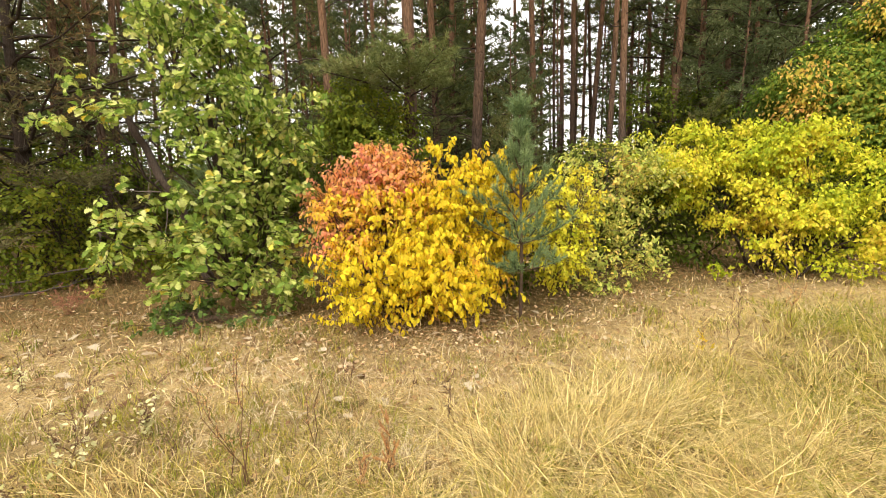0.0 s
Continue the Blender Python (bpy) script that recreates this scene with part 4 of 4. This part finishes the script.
    for name, sel, mat, lab, per, hh in (("dry_herbs", r.random(len(cx)) < 0.6, M_DRYWEED, "low brown dead herbs on the trodden strip", 14, 0.11), ("grass_tufts", r.random(len(cx)) < 0.6, M_GREENGRASS, "small green grass tufts on the trodden strip", 40, 0.11)):
        x, y = np.repeat(cx[sel], per), np.repeat(cy[sel], per)
        x, y = x + r.normal(0, 0.06, len(x)), y + r.normal(0, 0.06, len(x))
        d = np.hypot(x, y)
        g = Geo()
        blades(g, x, y, hh * r.uniform(0.4, 1.5, len(x)), (0.0022 + 0.0006 * d) * r.uniform(0.6, 1.4, len(x)), r.uniform(0.1, 1.1, len(x)), r)
        tagged(new(name, g.mesh(name, mat)), lab, "grass", kind="stuff")
    # tall seed stalks
    x, y, d = polar(2600, r, 2.2, 17, 0.95, 0, 100)
    keep = (edge_gap(x, y) < -0.5) & (r.random(len(x)) < np.clip(x / 6, 0.05, 1))
    x, y, d = x[keep], y[keep], d[keep]
    g = Geo()
    h = r.uniform(0.3, 0.6, len(x))
    az, lean = r.uniform(0, 6.283, len(x)), r.uniform(0.1, 0.5, len(x))
    blades(g, x, y, h, 0.002 * (1 + d / 6), lean, r, az)
    tip = np.stack([x + np.cos(az) * lean * h * 0.9, y + np.sin(az) * lean * h * 0.9, ground_height(x, y) + h * 0.86], -1)
    g.batch(OVATE_FAR, tip, np.stack([np.cos(az) * 0.5, np.sin(az) * 0.5, np.ones(len(x))], -1), r.normal(size=tip.shape), r.uniform(0.04, 0.08, len(x)), r.uniform(0.006, 0.014, len(x)))
    tagged(new("seed_stalks", g.mesh("seed_stalks", M_STRAW)), "pale dry grass stalks with seed heads", "grass", kind="stuff")


meadow()


# ---- weeds and single plants ----


def weed(name, label, at, height, stalks, seed, stem_mat, head_mat, heads=14, head=0.012, spread=0.25, side=6, stem_r=0.003, leaves=0, leaf_mat=None, leaf=0.05):
    """A dry herb: thin branching stalks, each its own part, with seed heads or leaves on them."""
    r = np.random.default_rng(seed)
    root = thing(name, label, "plant", (at[0], at[1], float(ground_height(at[0], at[1]))))
    hp, hd, side_geo = [], [], Geo()
    for i in range(stalks):
        g = Geo()
        top = np.array([*r.normal(0, spread, 2) * height, height * r.uniform(0.75, 1.05)])
        line = bend((r.normal(0, 0.02), r.normal(0, 0.02), -0.02), top, 6, 0.03, r)
        g.tube(line, np.linspace(stem_r, stem_r * 0.4, 6), 4)
        for q in range(side):
            k = r.integers(2, 6)
            e = line[k] + unit(unit(top) + r.normal(0, 0.45, 3)) * height * r.uniform(0.12, 0.3)
            side_geo.tube([line[k], e], [stem_r * 0.5, stem_r * 0.25], 3)
            t = r.random((heads, 1))
            hp.append(line[k] + (e - line[k]) * t)
            hd.append(np.repeat((e - line[k])[None], heads, 0))
        part("stalk", g, stem_mat, root)
    tagged(part("stem_branching", side_geo, stem_mat, root), kind="stuff")
    p, d = np.concatenate(hp), np.concatenate(hd)
    if heads:
        g = Geo()
        g.batch(OVATE_FAR, p, unit(d) + r.normal(0, 0.7, d.shape), r.normal(size=d.shape), head * r.uniform(0.6, 1.4, len(p)))
        tagged(part("seed_spray", g, head_mat, root), kind="stuff")
    if leaves:
        g = Geo()
        q = p[r.integers(0, len(p), leaves)] if heads else r.normal(0, spread * height, (leaves, 3)) * [1, 1, 0.2] + [0, 0, height * 0.4]
        q[:, 2] = np.abs(q[:, 2]) * r.uniform(0.3, 1, leaves)
        g.batch(OVATE, q, r.normal(size=(leaves, 3)) + [0, 0, 0.3], r.normal(0, 0.5, (leaves, 3)) + [0, 0, 1], leaf * r.uniform(0.6, 1.3, leaves))
        tagged(part("leafage", g, leaf_mat, root), kind="stuff")
    return root


weed("dead_weed", "reddish branching dead weed stalks standing in the grass", (-1.05, 2.0), 0.62, 4, 101, M_RUSTSTEM, M_RUST, 14, 0.009, 0.15, 8)
weed("dead_weed", "thin reddish dead weed stalk in the grass", (-0.78, 2.35), 0.45, 2, 102, M_RUSTSTEM, M_RUST, 10, 0.009, 0.12, 5)
weed("sorrel", "rusty orange sorrel seed stalk in the grass", (-0.28, 1.98), 0.34, 3, 103, M_RUSTSTEM, M_RUST, 200, 0.007, 0.06, 8)
weed("sorrel", "rusty orange sorrel seed stalk in the grass", (-0.42, 1.9), 0.24, 2, 104, M_RUSTSTEM, M_RUST, 90, 0.007, 0.08, 7)
weed("sorrel", "rust-red sorrel seed stalk with dark stem", (2.66, 1.8), 0.5, 2, 105, M_RUSTSTEM, M_RUST, 200, 0.009, 0.1, 7)
weed("sorrel", "faded sorrel seed stalk among green grass", (3.2, 2.0), 0.42, 2, 106, M_RUSTSTEM, M_RUST, 90, 0.008, 0.12, 6)
weed("sorrel", "tall rusty sorrel stalk in the meadow", (4.1, 2.9), 0.62, 2, 107, M_RUSTSTEM, M_RUST, 90, 0.008, 0.08, 7)
weed("sorrel", "rusty sorrel stalks in the meadow", (3.6, 4.4), 0.5, 3, 108, M_RUSTSTEM, M_RUST, 60, 0.009, 0.12, 6)
weed("dry_bush", "small dense dry brown herb bush in the grass", (4.1, 2.0), 0.5, 16, 109, M_DRYWEED, M_DRYWEED, 8, 0.012, 0.32, 7, 0.0025)
weed("dead_weed", "tall dark brown dead stalk in the grass", (2.35, 3.43), 0.72, 2, 110, M_DRYWEED, M_DRYWEED, 14, 0.012, 0.06, 6)
weed("dead_weed", "dark brown dead stalk on the dry ground", (0.02, 2.55), 0.36, 2, 111, M_DRYWEED, M_DRYWEED, 14, 0.012, 0.08, 4)
weed("dead_weed", "small dark dead stalks on the trodden strip", (-0.75, 3.1), 0.28, 3, 112, M_DRYWEED, M_DRYWEED, 12, 0.012, 0.15, 4)
weed("pale_weed", "pale grey-green herb with brown dried flower spikes", (-2.15, 2.25), 0.42, 5, 113, M_DRYWEED, M_DRYWEED, 12, 0.011, 0.3, 6, 0.003, 110, M_PALEWEED, 0.03)
weed("pale_weed", "pale green herb with dark dried spikes in the grass", (-1.85, 2.45), 0.36, 4, 114, M_DRYWEED, M_DRYWEED, 12, 0.011, 0.3, 6, 0.003, 80, M_PALEWEED, 0.03)
weed("pale_weed", "grey-green herb with dried dark flower heads", (-2.0, 1.75), 0.34, 5, 115, M_DRYWEED, M_DRYWEED, 12, 0.011, 0.3, 6, 0.003, 100, M_PALEWEED, 0.03)
weed("pale_weed", "small pale herb on the dry ground", (-3.3, 3.2), 0.3, 3, 116, M_DRYWEED, M_DRYWEED, 10, 0.012, 0.2, 4, 0.003, 40, M_PALEWEED, 0.04)
weed("pink_grass", "pinkish-red dry grass tuft in the shade", (-5.0, 5.5), 0.3, 24, 117, M_PINK, M_PINK, 10, 0.018, 0.7, 4, 0.0025)
shrub("bramble", "low dark green bramble patch under the oak", "bush", (-2.7, 4.6), [(-2.75, 4.6, 0.13, 0.5, 0.28, 0.12), (-2.3, 4.75, 0.11, 0.3, 0.22, 0.09), (-3.0, 4.9, 0.2, 0.3, 0.25, 0.16)], 150, 6, 0.06, OVATE, M_BRAMBLE, 118, twig=0.12, droop=0.1, stems=5, stem_r=0.004)
shrub("bramble", "small yellow-green bramble by the bare stems", "bush", (2.24, 5.7), [(2.24, 5.7, 0.13, 0.3, 0.25, 0.12), (2.5, 6.0, 0.3, 0.25, 0.25, 0.25)], 70, 6, 0.055, OVATE, M_PALEGREEN, 119, twig=0.12, droop=0.1, stems=4, stem_r=0.004)
weed("yellow_herb", "little yellow herb in the tall grass", (2.2, 3.5), 0.34, 3, 120, M_STRAW, M_YELLOW, 9, 0.015, 0.1, 5)
weed("yellow_seedling", "small yellow-green seedling at the bush's foot", (3.9, 6.0), 0.3, 4, 121, M_DRYWEED, M_YELLOWGREEN, 12, 0.05, 0.35, 4)
weed("yellow_seedling", "small yellow seedling at the bush's foot", (6.3, 5.9), 0.35, 4, 122, M_DRYWEED, M_YELLOWGREEN, 12, 0.06, 0.4, 4)
weed("yellow_seedling", "small green and yellow seedling under the oak", (-4.9, 5.9), 0.3, 3, 123, M_DRYWEED, M_PALEGREEN, 12, 0.06, 0.3, 4)

weed("bare_shrub", "leafless grey twiggy shrub between the golden bushes", (9.15, 6.25), 1.2, 14, 124, M_GREY_TWIG, M_GREY_TWIG, 0, 0.01, 0.4, 6, 0.006)


def tussock(label, at, n, height, seed, az, mat):
    r = np.random.default_rng(seed)
    g = Geo()
    x, y = at[0] + r.normal(0, 0.17, n), at[1] + r.normal(0, 0.13, n)
    blades(g, x, y, height * r.uniform(0.6, 1.2, n), 0.0045 * r.uniform(0.6, 1.5, n), r.uniform(0.6, 2.0, n), r, az + r.normal(0, 0.6, n))
    tagged(new("grass_tussock", g.mesh("grass_tussock", mat)), label, "grass", "grass tussocks", "stuff")


tussock("long arching straw-yellow grass tussock", (0.64, 2.4), 320, 0.4, 131, 1.4, M_TUSSOCK)
tussock("long straw-yellow grass tussock swept sideways", (1.0, 2.4), 360, 0.44, 132, 0.35, M_TUSSOCK)
tussock("bent straw-yellow grass tussock", (1.55, 2.1), 240, 0.38, 133, 0.1, M_TUSSOCK)
tussock("pale straw grass tussock", (0.3, 2.0), 180, 0.32, 134, 2.6, M_STRAW)
tussock("pale straw grass tussock with greenish blades", (2.4, 1.9), 220, 0.38, 135, 0.7, M_STRAW)
tussock("green and straw-coloured grass tussock", (4.6, 2.4), 240, 0.36, 136, 2.0, M_GREENGRASS)
tussock("green grass tussock in the meadow", (5.6, 1.9), 240, 0.36, 137, 0.5, M_GREENGRASS)
tussock("straw grass tussock on the dry ground", (-1.6, 1.9), 170, 0.28, 138, 2.9, M_STRAW)

# ---- single fallen leaves ----
one = Geo()
one.add(*OAK_LEAF)
LEAF_PALE, LEAF_RUST = one.mesh("fallen_leaf", M_PALE), one.mesh("fallen_leaf", M_LITTER)
r = np.random.default_rng(140)
count = 0
while count < 210:
    x, y = r.uniform(-4.6, 3.4), r.uniform(2.2, 6.0)
    gap = float(edge_gap(x, y))
    if not -1.0 < gap < 1.4 or r.random() > (1.0 if x < -0.5 else 0.5):
        continue
    pale = r.random() < 0.6
    ob = new("fallen_leaf", LEAF_PALE if pale else LEAF_RUST)
    ob.matrix_basis = pose(x, y, float(ground_height(x, y)) + r.uniform(0.02, 0.045), r.uniform(-25, 25), r.uniform(-25, 25), r.uniform(0, 360)) @ Matrix.Scale(r.uniform(0.07, 0.12), 4)
    tagged(ob, "pale dry oak leaf lying on the dead grass" if pale else "rust-brown fallen leaf lying on the dead grass", "leaf", "fallen leaves")
    count += 1


def fallen_branch(label, points, seed):
    """A dead grey branch lying in the dry grass, with broken side twigs."""
    r = np.random.default_rng(seed)
    g = Geo()
    p = np.array(points, float)
    u = np.linspace(0, 1, 10)
    line = np.stack([np.interp(u, np.linspace(0, 1, len(p)), p[:, c]) for c in range(3)], -1)
    line[1:-1] += r.normal(0, 0.03, (8, 3))
    g.tube(line, np.linspace(0.02, 0.005, 10), 7)
    root = thing("fallen_branch", label, "branch", tuple(line[0]))
    g.v = [v - line[0] for v in g.v]
    part("main_limb", g, M_GREY_TWIG, root)
    for q in range(6):
        t = Geo()
        a = line[r.integers(2, 9)]
        t.tube(bend(a, a + r.normal(0, 0.22, 3) * [1, 1, 0.5] + [0, 0, 0.12], 4, 0.05, r) - line[0], np.linspace(0.009, 0.003, 4), 4)
        part("side_twig", t, M_GREY_TWIG, root)


fallen_branch("dead grey branch lying at the wood's edge", [(-7.6, 6.4, 0.12), (-6.6, 6.6, 0.2), (-5.4, 6.9, 0.42), (-4.6, 7.0, 0.55)], 151)
fallen_branch("thin dead branch in the dry grass under the pines", [(-6.9, 6.0, 0.05), (-6.2, 6.3, 0.1), (-5.7, 6.9, 0.2)], 152)

for x, y, w in [(-3.32, 3.93, 0.15), (-3.05, 3.31, 0.13), (-1.95, 3.4, 0.13), (0.17, 2.98, 0.11), (-2.6, 3.7, 0.12), (-1.5, 3.6, 0.11), (-3.9, 4.3, 0.12), (-2.3, 2.75, 0.14)]:
    ob = new("fallen_leaf", LEAF_PALE)
    ob.matrix_basis = pose(x, y, float(ground_height(x, y)) + 0.05, 22, -8, x * 90) @ Matrix.Scale(w, 4)
    tagged(ob, "large curled pale oak leaf lying on the dead grass", "leaf", "fallen leaves")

**Objective**
From the first line of the material down to the line containing "# ---- weeds", inclusive, return each line exactly, skipping any picture.

**Exercise result**
0.0 s
Continue the Blender Python (bpy) script that recreates this scene with part 4 of 4. This part finishes the script.
    for name, sel, mat, lab, per, hh in (("dry_herbs", r.random(len(cx)) < 0.6, M_DRYWEED, "low brown dead herbs on the trodden strip", 14, 0.11), ("grass_tufts", r.random(len(cx)) < 0.6, M_GREENGRASS, "small green grass tufts on the trodden strip", 40, 0.11)):
        x, y = np.repeat(cx[sel], per), np.repeat(cy[sel], per)
        x, y = x + r.normal(0, 0.06, len(x)), y + r.normal(0, 0.06, len(x))
        d = np.hypot(x, y)
        g = Geo()
        blades(g, x, y, hh * r.uniform(0.4, 1.5, len(x)), (0.0022 + 0.0006 * d) * r.uniform(0.6, 1.4, len(x)), r.uniform(0.1, 1.1, len(x)), r)
        tagged(new(name, g.mesh(name, mat)), lab, "grass", kind="stuff")
    # tall seed stalks
    x, y, d = polar(2600, r, 2.2, 17, 0.95, 0, 100)
    keep = (edge_gap(x, y) < -0.5) & (r.random(len(x)) < np.clip(x / 6, 0.05, 1))
    x, y, d = x[keep], y[keep], d[keep]
    g = Geo()
    h = r.uniform(0.3, 0.6, len(x))
    az, lean = r.uniform(0, 6.283, len(x)), r.uniform(0.1, 0.5, len(x))
    blades(g, x, y, h, 0.002 * (1 + d / 6), lean, r, az)
    tip = np.stack([x + np.cos(az) * lean * h * 0.9, y + np.sin(az) * lean * h * 0.9, ground_height(x, y) + h * 0.86], -1)
    g.batch(OVATE_FAR, tip, np.stack([np.cos(az) * 0.5, np.sin(az) * 0.5, np.ones(len(x))], -1), r.normal(size=tip.shape), r.uniform(0.04, 0.08, len(x)), r.uniform(0.006, 0.014, len(x)))
    tagged(new("seed_stalks", g.mesh("seed_stalks", M_STRAW)), "pale dry grass stalks with seed heads", "grass", kind="stuff")


meadow()


# ---- weeds and single plants ----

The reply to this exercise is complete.